> Exercise
Leaving out every picture, quote the data below exactly as it appears.

> Material
>> start
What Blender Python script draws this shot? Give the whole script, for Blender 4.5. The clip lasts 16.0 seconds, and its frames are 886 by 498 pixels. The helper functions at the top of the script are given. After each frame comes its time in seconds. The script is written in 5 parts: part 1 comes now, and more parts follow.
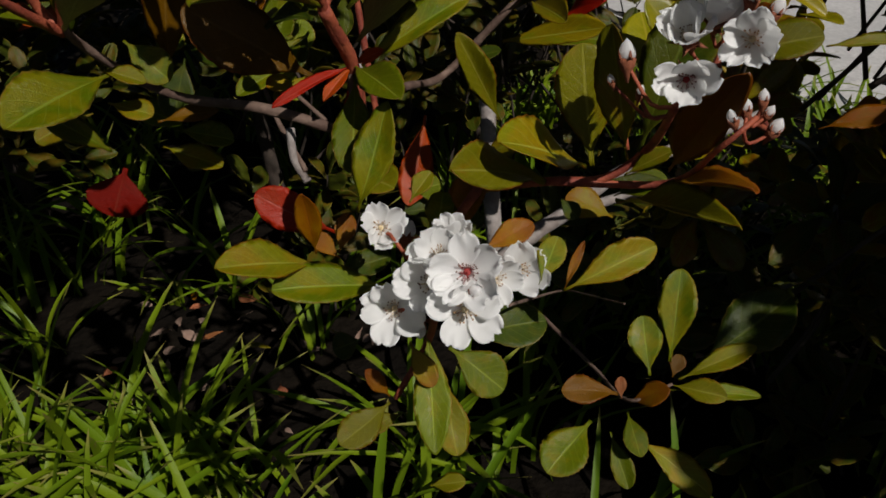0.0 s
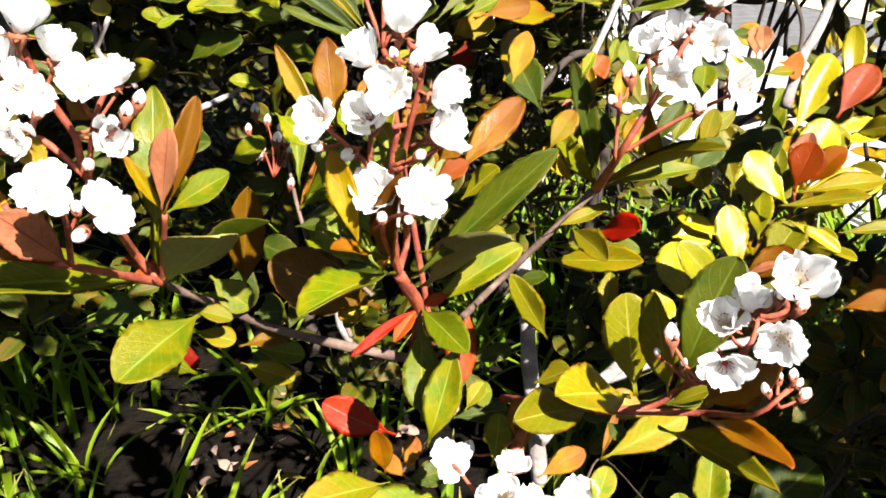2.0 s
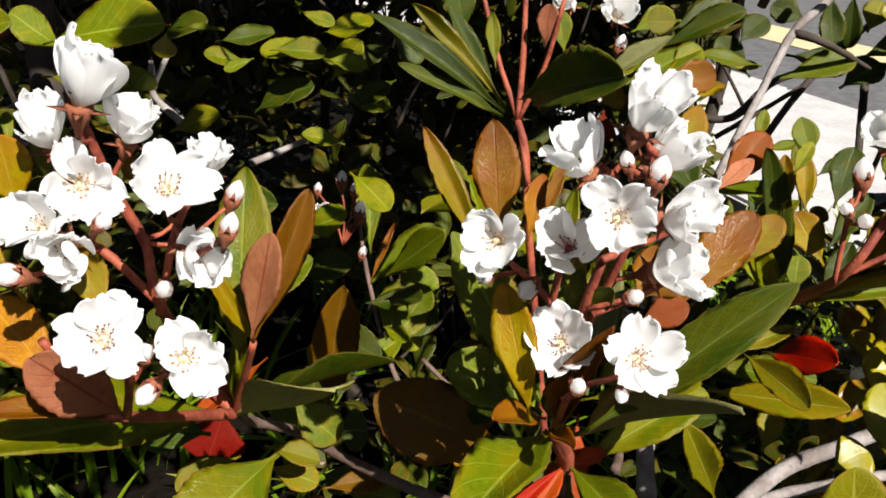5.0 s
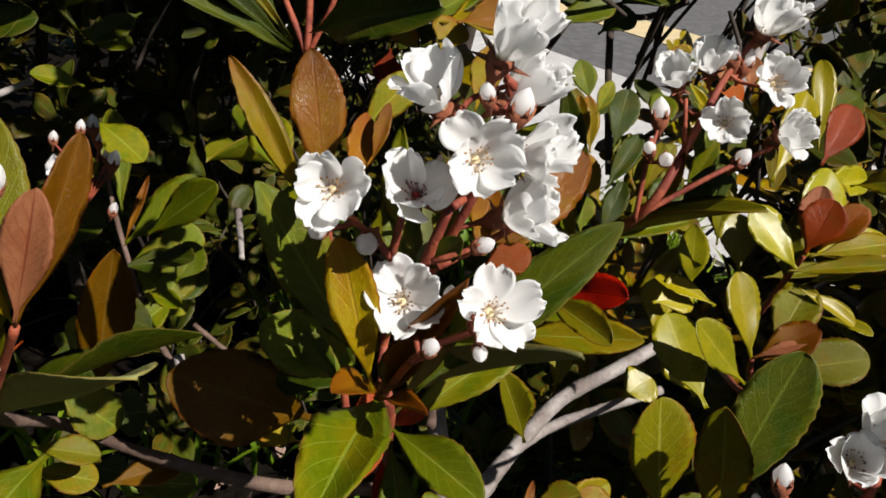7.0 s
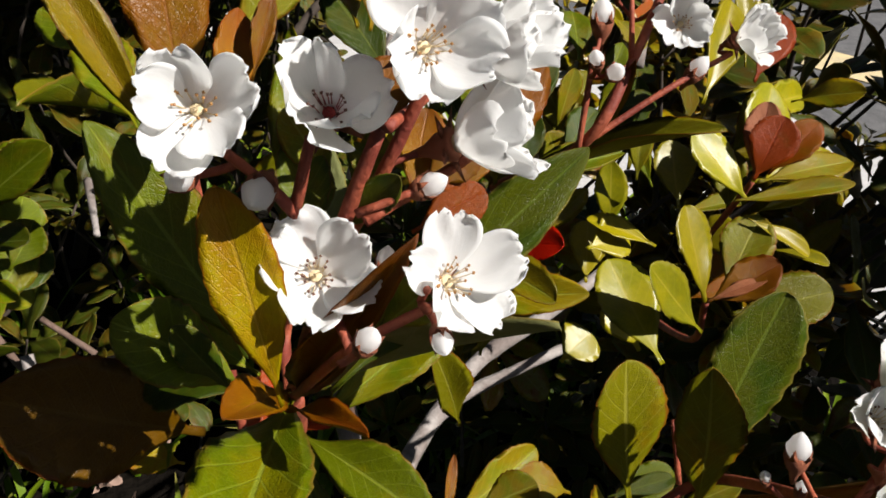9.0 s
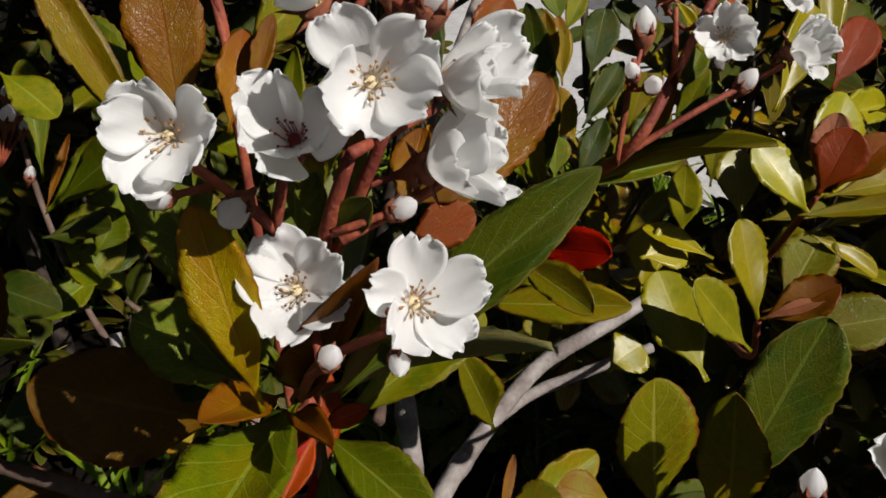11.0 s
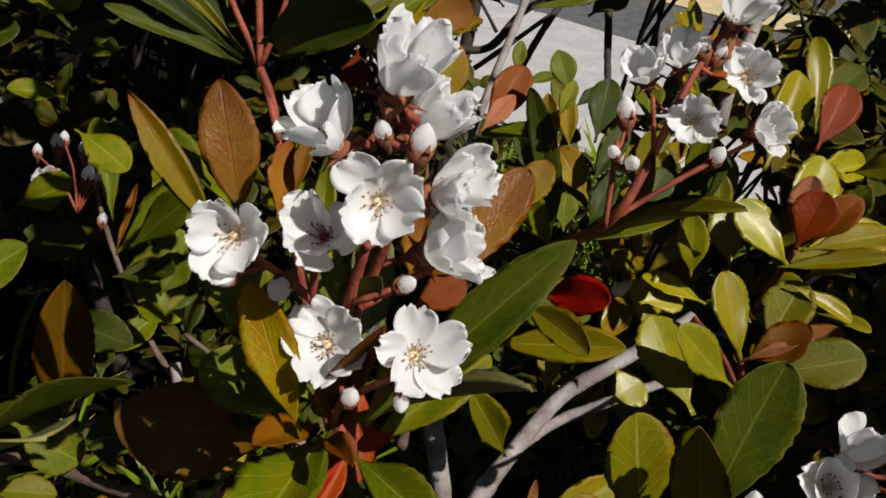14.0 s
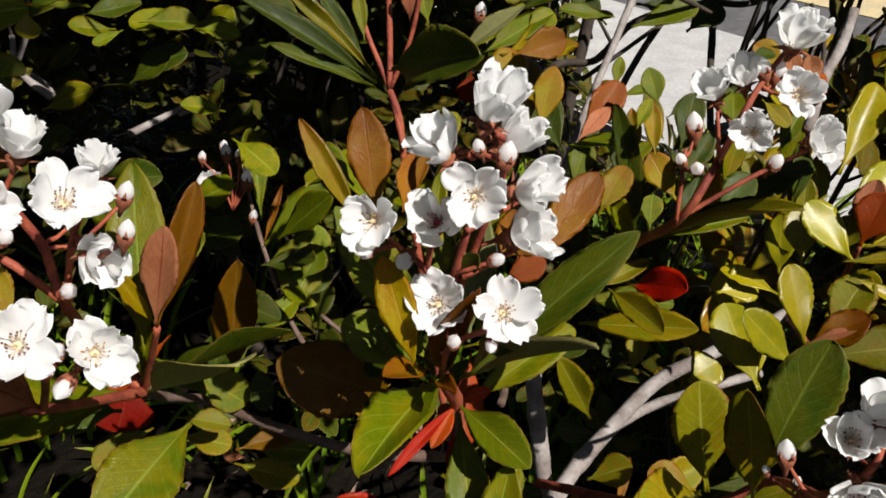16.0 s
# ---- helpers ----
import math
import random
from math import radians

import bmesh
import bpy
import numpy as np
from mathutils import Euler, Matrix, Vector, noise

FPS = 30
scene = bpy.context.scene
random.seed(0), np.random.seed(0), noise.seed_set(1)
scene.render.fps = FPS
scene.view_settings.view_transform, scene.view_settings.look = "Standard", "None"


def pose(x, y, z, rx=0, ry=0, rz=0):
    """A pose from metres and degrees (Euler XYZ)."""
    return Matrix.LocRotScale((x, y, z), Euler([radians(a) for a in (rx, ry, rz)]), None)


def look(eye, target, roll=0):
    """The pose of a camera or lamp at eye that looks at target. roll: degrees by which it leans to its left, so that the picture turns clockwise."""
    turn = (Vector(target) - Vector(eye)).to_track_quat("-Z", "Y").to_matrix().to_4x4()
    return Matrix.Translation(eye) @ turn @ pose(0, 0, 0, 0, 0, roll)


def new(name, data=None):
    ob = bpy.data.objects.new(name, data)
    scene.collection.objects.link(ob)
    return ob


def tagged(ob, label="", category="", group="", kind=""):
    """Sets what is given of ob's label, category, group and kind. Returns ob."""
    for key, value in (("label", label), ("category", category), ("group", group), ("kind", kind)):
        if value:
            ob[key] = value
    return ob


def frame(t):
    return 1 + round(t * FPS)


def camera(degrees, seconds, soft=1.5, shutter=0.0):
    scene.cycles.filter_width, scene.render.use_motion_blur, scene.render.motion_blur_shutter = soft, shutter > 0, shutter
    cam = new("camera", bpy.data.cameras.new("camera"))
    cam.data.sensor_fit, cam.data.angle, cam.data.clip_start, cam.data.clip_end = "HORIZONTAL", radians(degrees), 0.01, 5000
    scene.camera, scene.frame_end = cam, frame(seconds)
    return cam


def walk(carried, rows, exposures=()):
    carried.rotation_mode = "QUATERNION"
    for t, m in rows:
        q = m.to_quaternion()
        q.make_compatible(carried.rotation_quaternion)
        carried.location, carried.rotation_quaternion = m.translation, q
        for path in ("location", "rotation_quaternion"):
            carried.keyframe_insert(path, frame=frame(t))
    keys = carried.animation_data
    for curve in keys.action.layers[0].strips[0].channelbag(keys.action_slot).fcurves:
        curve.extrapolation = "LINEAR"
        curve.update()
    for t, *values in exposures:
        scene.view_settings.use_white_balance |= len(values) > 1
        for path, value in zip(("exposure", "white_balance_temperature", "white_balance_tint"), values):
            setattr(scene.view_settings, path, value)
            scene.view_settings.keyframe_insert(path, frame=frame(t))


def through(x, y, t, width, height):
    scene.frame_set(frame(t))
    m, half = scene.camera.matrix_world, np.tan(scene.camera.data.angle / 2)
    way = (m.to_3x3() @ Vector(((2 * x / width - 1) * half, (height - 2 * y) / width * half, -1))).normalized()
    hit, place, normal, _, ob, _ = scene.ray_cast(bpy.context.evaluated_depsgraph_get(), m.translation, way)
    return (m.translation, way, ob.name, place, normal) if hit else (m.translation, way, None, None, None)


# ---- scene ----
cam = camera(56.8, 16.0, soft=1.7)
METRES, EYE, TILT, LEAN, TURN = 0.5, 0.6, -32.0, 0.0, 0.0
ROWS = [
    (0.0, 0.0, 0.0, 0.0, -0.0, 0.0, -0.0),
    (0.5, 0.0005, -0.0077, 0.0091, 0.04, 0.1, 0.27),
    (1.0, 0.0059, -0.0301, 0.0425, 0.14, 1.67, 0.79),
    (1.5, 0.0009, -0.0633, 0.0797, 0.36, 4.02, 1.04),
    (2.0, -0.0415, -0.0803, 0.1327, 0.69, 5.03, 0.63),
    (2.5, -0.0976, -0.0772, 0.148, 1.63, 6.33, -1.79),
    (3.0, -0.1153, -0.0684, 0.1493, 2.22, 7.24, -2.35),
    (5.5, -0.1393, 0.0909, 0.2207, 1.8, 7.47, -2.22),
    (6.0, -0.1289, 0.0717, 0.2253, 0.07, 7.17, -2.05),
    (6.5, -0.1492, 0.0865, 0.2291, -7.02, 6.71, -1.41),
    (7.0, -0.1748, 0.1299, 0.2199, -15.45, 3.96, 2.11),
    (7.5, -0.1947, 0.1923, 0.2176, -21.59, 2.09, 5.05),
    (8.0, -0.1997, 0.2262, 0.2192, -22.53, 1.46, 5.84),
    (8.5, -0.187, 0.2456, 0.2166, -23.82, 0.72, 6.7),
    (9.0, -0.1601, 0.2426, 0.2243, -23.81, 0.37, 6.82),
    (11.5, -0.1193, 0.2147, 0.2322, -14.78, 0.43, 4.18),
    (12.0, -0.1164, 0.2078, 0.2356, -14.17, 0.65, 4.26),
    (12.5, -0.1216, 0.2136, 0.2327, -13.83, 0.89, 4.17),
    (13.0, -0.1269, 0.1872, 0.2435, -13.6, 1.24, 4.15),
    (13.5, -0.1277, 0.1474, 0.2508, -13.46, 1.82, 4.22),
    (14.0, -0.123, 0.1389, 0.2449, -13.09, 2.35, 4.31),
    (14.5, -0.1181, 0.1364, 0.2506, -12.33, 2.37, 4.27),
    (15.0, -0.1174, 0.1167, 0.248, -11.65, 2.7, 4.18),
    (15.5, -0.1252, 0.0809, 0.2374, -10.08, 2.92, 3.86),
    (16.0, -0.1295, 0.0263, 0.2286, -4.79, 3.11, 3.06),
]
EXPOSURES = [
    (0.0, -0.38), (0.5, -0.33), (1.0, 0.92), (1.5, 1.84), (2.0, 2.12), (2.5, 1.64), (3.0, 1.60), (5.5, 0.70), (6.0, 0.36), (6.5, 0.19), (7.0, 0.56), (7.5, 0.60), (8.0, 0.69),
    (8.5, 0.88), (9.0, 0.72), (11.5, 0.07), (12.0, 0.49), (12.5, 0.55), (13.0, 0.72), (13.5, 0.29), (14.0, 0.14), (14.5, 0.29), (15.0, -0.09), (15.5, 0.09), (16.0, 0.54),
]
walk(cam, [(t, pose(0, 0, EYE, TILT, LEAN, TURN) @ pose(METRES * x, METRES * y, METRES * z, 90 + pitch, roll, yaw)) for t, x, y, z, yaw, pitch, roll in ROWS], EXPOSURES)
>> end
> Result
What Blender Python script draws this shot? Give the whole script, for Blender 4.5. The clip lasts 16.0 seconds, and its frames are 886 by 498 pixels. The helper functions at the top of the script are given. After each frame comes its time in seconds. The script is written in 5 parts: part 1 comes now, and more parts follow.
0.0 s
2.0 s
5.0 s
7.0 s
9.0 s
11.0 s
14.0 s
16.0 s
# ---- helpers ----
import math
import random
from math import radians

import bmesh
import bpy
import numpy as np
from mathutils import Euler, Matrix, Vector, noise

FPS = 30
scene = bpy.context.scene
random.seed(0), np.random.seed(0), noise.seed_set(1)
scene.render.fps = FPS
scene.view_settings.view_transform, scene.view_settings.look = "Standard", "None"


def pose(x, y, z, rx=0, ry=0, rz=0):
    """A pose from metres and degrees (Euler XYZ)."""
    return Matrix.LocRotScale((x, y, z), Euler([radians(a) for a in (rx, ry, rz)]), None)


def look(eye, target, roll=0):
    """The pose of a camera or lamp at eye that looks at target. roll: degrees by which it leans to its left, so that the picture turns clockwise."""
    turn = (Vector(target) - Vector(eye)).to_track_quat("-Z", "Y").to_matrix().to_4x4()
    return Matrix.Translation(eye) @ turn @ pose(0, 0, 0, 0, 0, roll)


def new(name, data=None):
    ob = bpy.data.objects.new(name, data)
    scene.collection.objects.link(ob)
    return ob


def tagged(ob, label="", category="", group="", kind=""):
    """Sets what is given of ob's label, category, group and kind. Returns ob."""
    for key, value in (("label", label), ("category", category), ("group", group), ("kind", kind)):
        if value:
            ob[key] = value
    return ob


def frame(t):
    return 1 + round(t * FPS)


def camera(degrees, seconds, soft=1.5, shutter=0.0):
    scene.cycles.filter_width, scene.render.use_motion_blur, scene.render.motion_blur_shutter = soft, shutter > 0, shutter
    cam = new("camera", bpy.data.cameras.new("camera"))
    cam.data.sensor_fit, cam.data.angle, cam.data.clip_start, cam.data.clip_end = "HORIZONTAL", radians(degrees), 0.01, 5000
    scene.camera, scene.frame_end = cam, frame(seconds)
    return cam


def walk(carried, rows, exposures=()):
    carried.rotation_mode = "QUATERNION"
    for t, m in rows:
        q = m.to_quaternion()
        q.make_compatible(carried.rotation_quaternion)
        carried.location, carried.rotation_quaternion = m.translation, q
        for path in ("location", "rotation_quaternion"):
            carried.keyframe_insert(path, frame=frame(t))
    keys = carried.animation_data
    for curve in keys.action.layers[0].strips[0].channelbag(keys.action_slot).fcurves:
        curve.extrapolation = "LINEAR"
        curve.update()
    for t, *values in exposures:
        scene.view_settings.use_white_balance |= len(values) > 1
        for path, value in zip(("exposure", "white_balance_temperature", "white_balance_tint"), values):
            setattr(scene.view_settings, path, value)
            scene.view_settings.keyframe_insert(path, frame=frame(t))


def through(x, y, t, width, height):
    scene.frame_set(frame(t))
    m, half = scene.camera.matrix_world, np.tan(scene.camera.data.angle / 2)
    way = (m.to_3x3() @ Vector(((2 * x / width - 1) * half, (height - 2 * y) / width * half, -1))).normalized()
    hit, place, normal, _, ob, _ = scene.ray_cast(bpy.context.evaluated_depsgraph_get(), m.translation, way)
    return (m.translation, way, ob.name, place, normal) if hit else (m.translation, way, None, None, None)


# ---- scene ----
cam = camera(56.8, 16.0, soft=1.7)
METRES, EYE, TILT, LEAN, TURN = 0.5, 0.6, -32.0, 0.0, 0.0
ROWS = [
    (0.0, 0.0, 0.0, 0.0, -0.0, 0.0, -0.0),
    (0.5, 0.0005, -0.0077, 0.0091, 0.04, 0.1, 0.27),
    (1.0, 0.0059, -0.0301, 0.0425, 0.14, 1.67, 0.79),
    (1.5, 0.0009, -0.0633, 0.0797, 0.36, 4.02, 1.04),
    (2.0, -0.0415, -0.0803, 0.1327, 0.69, 5.03, 0.63),
    (2.5, -0.0976, -0.0772, 0.148, 1.63, 6.33, -1.79),
    (3.0, -0.1153, -0.0684, 0.1493, 2.22, 7.24, -2.35),
    (5.5, -0.1393, 0.0909, 0.2207, 1.8, 7.47, -2.22),
    (6.0, -0.1289, 0.0717, 0.2253, 0.07, 7.17, -2.05),
    (6.5, -0.1492, 0.0865, 0.2291, -7.02, 6.71, -1.41),
    (7.0, -0.1748, 0.1299, 0.2199, -15.45, 3.96, 2.11),
    (7.5, -0.1947, 0.1923, 0.2176, -21.59, 2.09, 5.05),
    (8.0, -0.1997, 0.2262, 0.2192, -22.53, 1.46, 5.84),
    (8.5, -0.187, 0.2456, 0.2166, -23.82, 0.72, 6.7),
    (9.0, -0.1601, 0.2426, 0.2243, -23.81, 0.37, 6.82),
    (11.5, -0.1193, 0.2147, 0.2322, -14.78, 0.43, 4.18),
    (12.0, -0.1164, 0.2078, 0.2356, -14.17, 0.65, 4.26),
    (12.5, -0.1216, 0.2136, 0.2327, -13.83, 0.89, 4.17),
    (13.0, -0.1269, 0.1872, 0.2435, -13.6, 1.24, 4.15),
    (13.5, -0.1277, 0.1474, 0.2508, -13.46, 1.82, 4.22),
    (14.0, -0.123, 0.1389, 0.2449, -13.09, 2.35, 4.31),
    (14.5, -0.1181, 0.1364, 0.2506, -12.33, 2.37, 4.27),
    (15.0, -0.1174, 0.1167, 0.248, -11.65, 2.7, 4.18),
    (15.5, -0.1252, 0.0809, 0.2374, -10.08, 2.92, 3.86),
    (16.0, -0.1295, 0.0263, 0.2286, -4.79, 3.11, 3.06),
]
EXPOSURES = [
    (0.0, -0.38), (0.5, -0.33), (1.0, 0.92), (1.5, 1.84), (2.0, 2.12), (2.5, 1.64), (3.0, 1.60), (5.5, 0.70), (6.0, 0.36), (6.5, 0.19), (7.0, 0.56), (7.5, 0.60), (8.0, 0.69),
    (8.5, 0.88), (9.0, 0.72), (11.5, 0.07), (12.0, 0.49), (12.5, 0.55), (13.0, 0.72), (13.5, 0.29), (14.0, 0.14), (14.5, 0.29), (15.0, -0.09), (15.5, 0.09), (16.0, 0.54),
]
walk(cam, [(t, pose(0, 0, EYE, TILT, LEAN, TURN) @ pose(METRES * x, METRES * y, METRES * z, 90 + pitch, roll, yaw)) for t, x, y, z, yaw, pitch, roll in ROWS], EXPOSURES)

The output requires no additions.